2015 fue el primer año de recuperación en la industria discográfica tras dos décadas ininterrumpidas de descenso de ventas. Estas dos décadas han generado un cambio radical del modelo de negocio y de la manera de escuchar e intercambiar música: el CD ha sido arrinconado, el vinilo ha resurgido como fetiche y los modelos de streaming por suscripción se han generalizado. En estos 20 años, hemos visto cómo se libraba una batalla encarnizada para modelar el futuro digital de la música: desde el surgimiento de Napster en 1999, el intercambio de archivos musicales se generalizó.
La industria musical declaró la guerra a los piratas; en la batalla fueron cayendo servicios como el propio Napster, Kazaa, LimeWire o Gnutella. Los usuarios fueron perseguidos y amenazados mientras la industria hacía una intensa labor de lobby para cambiar las normativas de propiedad intelectual, sin ser capaz de dar con un modelo de negocio que convirtiese la ingente cantidad de música en circulación en contenidos.

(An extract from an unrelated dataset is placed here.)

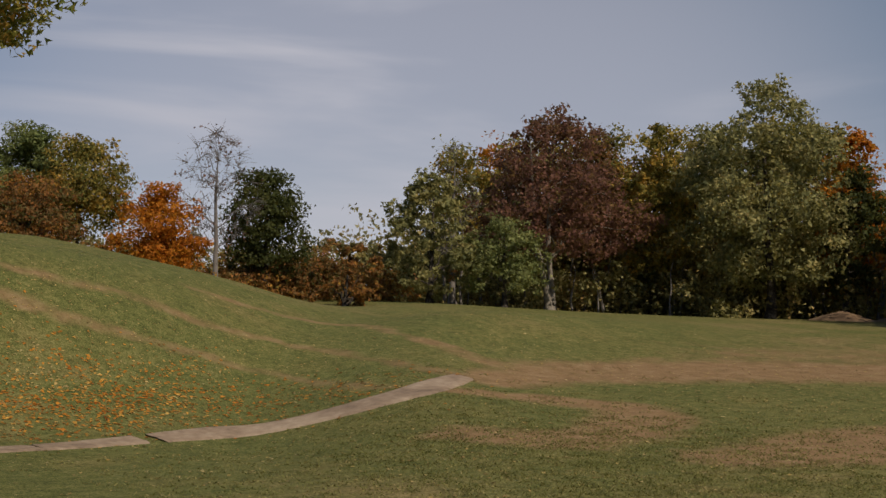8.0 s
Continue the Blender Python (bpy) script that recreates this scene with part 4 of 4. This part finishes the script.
thicket("undergrowth", "green and russet saplings filling the wood", [(-0.5 - 65 * math.sin(radians(a)), -0.8 + 65 * math.cos(radians(a))) for a in range(22, 48, 3)], 5.6, 2.2, 220, 30000, "understory", 0.26, 34)
thicket("far_wood", "dense far wood of mixed autumn trees", BACK[11:18], 7.0, 3.0, 200, 22000, "understory", 0.34, 23, "wood")
thicket("far_wood", "low far line of brush and trees", BACK[:12], 2.2, 3.0, 130, 12000, "brush", 0.28, 24, "wood")
FIELD = [(-0.5 - 105 * math.sin(radians(a)), -10 + 105 * math.cos(radians(a))) for a in range(60, 190, 5)]
thicket("far_wood", "row of olive and green trees beyond the field", [(-0.5 - 94 * math.sin(radians(a)), -10 + 94 * math.cos(radians(a))) for a in range(72, 124, 4)], 6.6, 2.6, 380, 44000, "hedge", 0.38, 33, "wood")
thicket("far_hedge", "hedge of green and russet bushes along the field's edge", FIELD, 3.6, 2.5, 600, 38000, "hedge", 0.5, 25, "hedge")
RING = [(-10 + 190 * math.sin(radians(a)), -5 + 190 * math.cos(radians(a))) for a in range(0, 361, 10)]
thicket("far_wood", "low line of far woods round the park", RING, 7.0, 8.0, 600, 24000, "understory", 1.25, 26, "wood")
thicket("undergrowth", "russet shrubs behind the hill", [(-41.1, 28.95), (-43.6, 33.95), (-41, 33), (-40, 37)], 2.1, 1.2, 120, 20000, "autumn_mix", 0.15, 27)
thicket("undergrowth", "orange and brown shrubs behind the crest", [(-44.85, 16.45), (-42.98, 21.45), (-40.48, 25.2)], 2.1, 1.1, 50, 8000, "autumn_mix", 0.13, 28)
thicket("hedge_row", "red and brown autumn shrubs at the field's edge", [(-38.6, -4.8), (-41.1, 0.2), (-42.35, 5.2), (-43.6, 10.2)], 3.0, 1.2, 70, 12000, "red_mix", 0.15, 29, "hedge")


def stems(name, label, line, count, height, seed, mat):
    rng = np.random.default_rng(seed)
    pts = np.array(line, float)
    d = np.concatenate([[0], np.cumsum(np.hypot(*np.diff(pts, axis=0).T))])
    paths = []
    for s in rng.random(count) * d[-1]:
        x, y = np.interp(s, d, pts[:, 0]) + rng.normal() * 2, np.interp(s, d, pts[:, 1]) + rng.normal() * 2
        q = np.linspace(0, 1, 5)[:, None]
        h = height * (0.5 + 0.8 * rng.random())
        base = np.array([[x, y, float(ground_z(x, y)) - 0.05]])
        paths.append(np.concatenate([base + np.concatenate([rng.normal(size=(5, 2)) * 0.06 * h * q + rng.normal(size=(1, 2)) * 0.12 * h * q, q * h], 1), (0.03 + 0.06 * rng.random()) * (1.15 - q)], 1))
    v, f = tubes(paths, 6)
    return tagged(new(name, mesh_from(name, v, f, mat)), label, "saplings", kind="stuff")


stems("sapling_stems", "thin pale stems standing in the brush", EDGE[:18], 150, 3.5, 31, GREY_TWIG)


# ---- what lies and grows on the ground ----
def scatter(name, label, patches, count, size, mat, seed, lift=0.008, category="fallen leaves"):
    """Fallen leaves in drifts: patches of (x, y, reach x, reach y, weight)."""
    rng = np.random.default_rng(seed)
    pt = np.array(patches, float)
    k = rng.choice(len(pt), size=count, p=pt[:, 4] / pt[:, 4].sum())
    xy = pt[k, :2] + rng.normal(size=(count, 2)) * pt[k, 2:4]
    pos = np.stack([xy[:, 0], xy[:, 1], ground_z(xy[:, 0], xy[:, 1]) + lift], -1)
    x, y = xy.T
    slope = np.stack([ground_z(x - 0.2, y) - ground_z(x + 0.2, y), ground_z(x, y - 0.2) - ground_z(x, y + 0.2), np.full(count, 0.4)], -1)
    nor = slope / np.linalg.norm(slope, axis=1)[:, None] + rng.normal(size=(count, 3)) * 0.12
    nor /= np.linalg.norm(nor, axis=1)[:, None]
    me = leaf_mesh(name, pos, nor, size * (0.6 + 0.9 * rng.random(count)), rng, mat, "plain")
    return tagged(new(name, me), label, category, kind="stuff")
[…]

La irrupción de Apple en el mercado musical con I-Tunes y el fortalecimiento de Spotify y Deezer generaron por fin un marco legal de compra y escucha de música digital. Pero las nuevas generaciones ligan la música a la imagen; YouTube es la plataforma favorita para acceder a la música para un enorme porcentaje de oyentes.
El servicio de vídeos y los streamings musicales tienen diferente naturaleza jurídica: mientras que Spotify funciona a la manera de las viejas emisoras de radio, cerrando acuerdos con las discográficas para poder poner a disposición de sus oyentes los discos de los artistas, YouTube es un “proveedor de servicios de la sociedad de la información”, un mero espacio digital en el que los usuarios suben sus propios contenidos.
Infracciones
Como tal, es equiparable a servicios como los blogs de Wordpress o Facebook, los proveedores de correo electrónico o los buscadores: no son responsables de las infracciones cometidas por sus usuarios. Este principio, que nació para facilitar la generación de contenidos en la red, liberando a los proveedores de cualquier tarea de evaluación previa de los contenidos, se conoce jurídicamente como puerto seguro (safe harbour).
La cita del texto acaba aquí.